McKinnon's claim for a judicial review raised Asperger's Syndrome again as the grounds to stay his extradition to a face imprisonment under conditions that have been criticised by human rights champions in the United Nations.
"Given the Claimant’s mental disability, the lengthy incarceration he faces and the likelihood that the loss of family contact and the experience of serving a sentence abroad," said the claim, made by renowned human rights lawyer Edward Fitzgerald QC, "It will expose him to a severe deterioration in his condition. It is perverse and inhuman not at least to seek an undertaking that he will not be repatriated," it said.
Smith had said she had no "residual discretion" to consider McKinnon's health. The claim asserted she did have a statutory right to do so, and that she had neglected it.

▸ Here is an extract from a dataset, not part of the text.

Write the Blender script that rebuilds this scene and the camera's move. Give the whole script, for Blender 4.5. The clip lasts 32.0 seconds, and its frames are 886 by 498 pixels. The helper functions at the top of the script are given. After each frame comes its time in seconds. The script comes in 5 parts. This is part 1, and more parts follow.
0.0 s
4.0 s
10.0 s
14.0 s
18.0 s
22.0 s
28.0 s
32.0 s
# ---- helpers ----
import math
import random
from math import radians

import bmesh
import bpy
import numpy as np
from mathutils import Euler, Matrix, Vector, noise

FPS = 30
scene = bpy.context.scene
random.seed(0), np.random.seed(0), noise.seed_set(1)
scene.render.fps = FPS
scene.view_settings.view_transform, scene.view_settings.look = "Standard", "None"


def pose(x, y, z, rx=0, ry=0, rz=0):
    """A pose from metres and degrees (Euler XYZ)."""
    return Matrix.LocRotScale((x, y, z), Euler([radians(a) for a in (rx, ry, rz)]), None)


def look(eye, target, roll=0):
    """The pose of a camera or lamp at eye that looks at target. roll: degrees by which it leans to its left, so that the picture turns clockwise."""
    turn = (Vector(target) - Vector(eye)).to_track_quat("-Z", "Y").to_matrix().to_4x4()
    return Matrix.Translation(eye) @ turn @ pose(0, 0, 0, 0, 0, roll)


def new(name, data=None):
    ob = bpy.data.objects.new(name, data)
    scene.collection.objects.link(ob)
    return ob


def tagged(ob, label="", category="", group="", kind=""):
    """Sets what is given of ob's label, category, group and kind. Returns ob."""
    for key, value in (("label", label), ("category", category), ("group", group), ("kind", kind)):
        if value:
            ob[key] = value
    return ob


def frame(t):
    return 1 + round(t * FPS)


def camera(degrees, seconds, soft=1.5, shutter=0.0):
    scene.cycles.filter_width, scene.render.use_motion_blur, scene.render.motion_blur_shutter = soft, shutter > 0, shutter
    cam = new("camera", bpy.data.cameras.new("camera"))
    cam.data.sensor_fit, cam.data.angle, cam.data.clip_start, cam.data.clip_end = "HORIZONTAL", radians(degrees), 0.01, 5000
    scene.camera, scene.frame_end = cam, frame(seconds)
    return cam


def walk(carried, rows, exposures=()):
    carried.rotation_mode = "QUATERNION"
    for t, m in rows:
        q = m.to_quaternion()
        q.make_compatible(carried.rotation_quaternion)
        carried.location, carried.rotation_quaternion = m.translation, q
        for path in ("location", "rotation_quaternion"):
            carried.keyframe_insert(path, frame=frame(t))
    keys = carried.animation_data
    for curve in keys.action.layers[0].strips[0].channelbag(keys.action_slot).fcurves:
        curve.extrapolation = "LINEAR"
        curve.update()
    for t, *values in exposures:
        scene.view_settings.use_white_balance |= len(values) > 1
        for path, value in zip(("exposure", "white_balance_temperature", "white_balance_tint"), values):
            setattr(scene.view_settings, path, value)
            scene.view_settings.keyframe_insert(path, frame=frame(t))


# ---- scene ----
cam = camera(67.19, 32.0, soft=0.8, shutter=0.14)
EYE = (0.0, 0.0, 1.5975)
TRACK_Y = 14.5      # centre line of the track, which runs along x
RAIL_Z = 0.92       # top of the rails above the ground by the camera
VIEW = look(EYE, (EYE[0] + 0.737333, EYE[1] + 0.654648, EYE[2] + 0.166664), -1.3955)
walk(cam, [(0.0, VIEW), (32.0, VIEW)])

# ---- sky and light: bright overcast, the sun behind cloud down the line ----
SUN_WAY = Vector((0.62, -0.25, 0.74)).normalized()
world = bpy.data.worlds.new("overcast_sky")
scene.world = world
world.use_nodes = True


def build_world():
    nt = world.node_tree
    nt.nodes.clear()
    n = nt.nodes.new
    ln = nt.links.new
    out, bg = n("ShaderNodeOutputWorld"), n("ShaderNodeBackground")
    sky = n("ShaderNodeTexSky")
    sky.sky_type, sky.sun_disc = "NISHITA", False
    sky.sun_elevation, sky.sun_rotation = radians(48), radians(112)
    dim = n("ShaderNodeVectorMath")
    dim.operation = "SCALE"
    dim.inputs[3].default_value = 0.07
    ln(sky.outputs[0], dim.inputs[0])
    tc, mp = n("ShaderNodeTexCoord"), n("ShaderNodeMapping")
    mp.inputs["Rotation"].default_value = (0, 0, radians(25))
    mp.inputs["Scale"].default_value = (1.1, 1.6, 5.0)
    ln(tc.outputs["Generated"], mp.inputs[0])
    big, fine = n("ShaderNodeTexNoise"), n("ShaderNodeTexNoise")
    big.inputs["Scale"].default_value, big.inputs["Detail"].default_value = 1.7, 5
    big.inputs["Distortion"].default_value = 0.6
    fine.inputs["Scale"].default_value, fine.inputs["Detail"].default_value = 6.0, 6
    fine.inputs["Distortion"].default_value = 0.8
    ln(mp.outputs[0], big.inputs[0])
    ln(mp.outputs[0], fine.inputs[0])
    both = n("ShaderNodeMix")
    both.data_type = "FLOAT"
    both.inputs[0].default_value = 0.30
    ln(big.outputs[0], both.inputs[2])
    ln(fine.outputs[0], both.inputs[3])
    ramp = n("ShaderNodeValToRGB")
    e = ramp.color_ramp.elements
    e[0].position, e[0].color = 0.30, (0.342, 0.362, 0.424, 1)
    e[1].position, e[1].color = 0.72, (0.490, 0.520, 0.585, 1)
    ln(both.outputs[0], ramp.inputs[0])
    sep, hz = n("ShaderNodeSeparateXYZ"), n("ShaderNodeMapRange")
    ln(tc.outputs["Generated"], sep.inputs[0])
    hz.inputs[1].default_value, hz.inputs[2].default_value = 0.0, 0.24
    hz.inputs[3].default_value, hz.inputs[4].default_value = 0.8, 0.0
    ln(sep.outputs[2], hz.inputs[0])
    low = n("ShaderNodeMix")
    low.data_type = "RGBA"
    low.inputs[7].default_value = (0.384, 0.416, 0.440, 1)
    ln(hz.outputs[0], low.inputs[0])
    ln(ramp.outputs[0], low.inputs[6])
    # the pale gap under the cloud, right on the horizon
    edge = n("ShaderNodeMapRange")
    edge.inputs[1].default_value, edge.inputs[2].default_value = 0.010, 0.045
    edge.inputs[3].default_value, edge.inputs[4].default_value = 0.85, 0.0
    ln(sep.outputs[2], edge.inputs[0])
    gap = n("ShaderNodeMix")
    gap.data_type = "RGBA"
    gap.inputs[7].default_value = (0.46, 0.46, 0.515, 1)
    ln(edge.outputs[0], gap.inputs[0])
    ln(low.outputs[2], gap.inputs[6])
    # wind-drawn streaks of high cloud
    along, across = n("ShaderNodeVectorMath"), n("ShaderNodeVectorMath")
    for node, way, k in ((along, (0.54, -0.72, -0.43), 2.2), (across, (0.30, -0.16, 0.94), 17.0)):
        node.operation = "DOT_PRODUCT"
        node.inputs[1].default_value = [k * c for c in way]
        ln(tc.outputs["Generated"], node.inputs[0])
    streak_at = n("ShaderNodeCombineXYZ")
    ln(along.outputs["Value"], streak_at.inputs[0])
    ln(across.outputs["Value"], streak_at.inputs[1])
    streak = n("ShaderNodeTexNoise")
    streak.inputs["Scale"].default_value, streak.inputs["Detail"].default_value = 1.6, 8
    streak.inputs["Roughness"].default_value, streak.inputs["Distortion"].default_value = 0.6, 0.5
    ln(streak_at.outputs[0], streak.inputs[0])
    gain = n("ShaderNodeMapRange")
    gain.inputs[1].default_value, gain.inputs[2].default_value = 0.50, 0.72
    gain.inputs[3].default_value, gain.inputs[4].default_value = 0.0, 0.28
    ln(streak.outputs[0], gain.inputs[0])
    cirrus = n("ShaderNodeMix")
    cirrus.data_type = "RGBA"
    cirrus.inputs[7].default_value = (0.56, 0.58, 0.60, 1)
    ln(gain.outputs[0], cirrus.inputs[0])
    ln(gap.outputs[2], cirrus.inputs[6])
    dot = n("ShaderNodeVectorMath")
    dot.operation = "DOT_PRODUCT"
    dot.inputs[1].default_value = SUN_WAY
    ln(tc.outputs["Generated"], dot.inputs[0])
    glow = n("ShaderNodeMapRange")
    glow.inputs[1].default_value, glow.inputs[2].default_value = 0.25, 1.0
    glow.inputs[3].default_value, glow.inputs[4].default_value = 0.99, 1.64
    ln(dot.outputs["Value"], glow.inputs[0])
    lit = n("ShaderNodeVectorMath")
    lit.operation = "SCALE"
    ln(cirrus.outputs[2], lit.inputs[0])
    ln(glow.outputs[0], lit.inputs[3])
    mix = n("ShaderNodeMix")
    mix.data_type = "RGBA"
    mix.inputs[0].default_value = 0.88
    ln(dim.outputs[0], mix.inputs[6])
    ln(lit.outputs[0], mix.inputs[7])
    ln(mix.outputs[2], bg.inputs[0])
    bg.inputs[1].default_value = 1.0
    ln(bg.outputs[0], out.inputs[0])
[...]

"Given Mr. McKinnon’s age, physical health and make-up as a person of great vulnerability with overt behavioural and social difficulties, the extreme duration and the degrading detention regime will subject him to intense physical and mental suffering," said the claim.
This would breach his human rights. Smith had rejected this defence because the evidence that McKinnon would serve time in a supermax prison, and that such prisons were operated under inhumane regimes, was flakey. But the claim said Smith's own evidence to the contrary was non-existent.
"Instead of informing herself the [Home Secretary] simply appears to have set out to undermine the evidence presented by the claimant," said the claim. "At the very least... the [Home Secretary] should have sought information and/or assurances from the US as to whether the Claimant will be detained in a Supermax prison rather than simply reaching her own conclusion without seeking any information or clarification from the US," it said.
Similarly, Smith hadn't even bothered to ask the US whether McKinnon could be repatriated to serve his sentence in the UK, when other countries such as Israel and the Netherlands refuse to allow extradition without repatriation at all.
It stands to reason, said the claim, that as the US intends to try McKinnon as a terrorist who used his hacking exploits to bring down military computer systems and "coerce and intimidate" the US into changing government policy, that he will be sent to a supermax prison where the US sends convicted terrorists.
Abu Hamza, the one-eyed, hook-handed Muslim cleric who is also fighting extradition to face terrorism charges in the US, had his extradition held by the European Court of Human Rights in August.
The court wanted to determine whether human rights law would allow him to be sent to a supermax prison. It would be "perverse" and contrary to human rights law for the government to extradite McKinnon before the ECHR had reached a conclusion over supermax prisons, said the claim. Moreover, the UK courts had already asked whether long detention in a supermax might "violate the prohibition on torture and on inhuman and degrading treatment".
The matter had not yet been settled.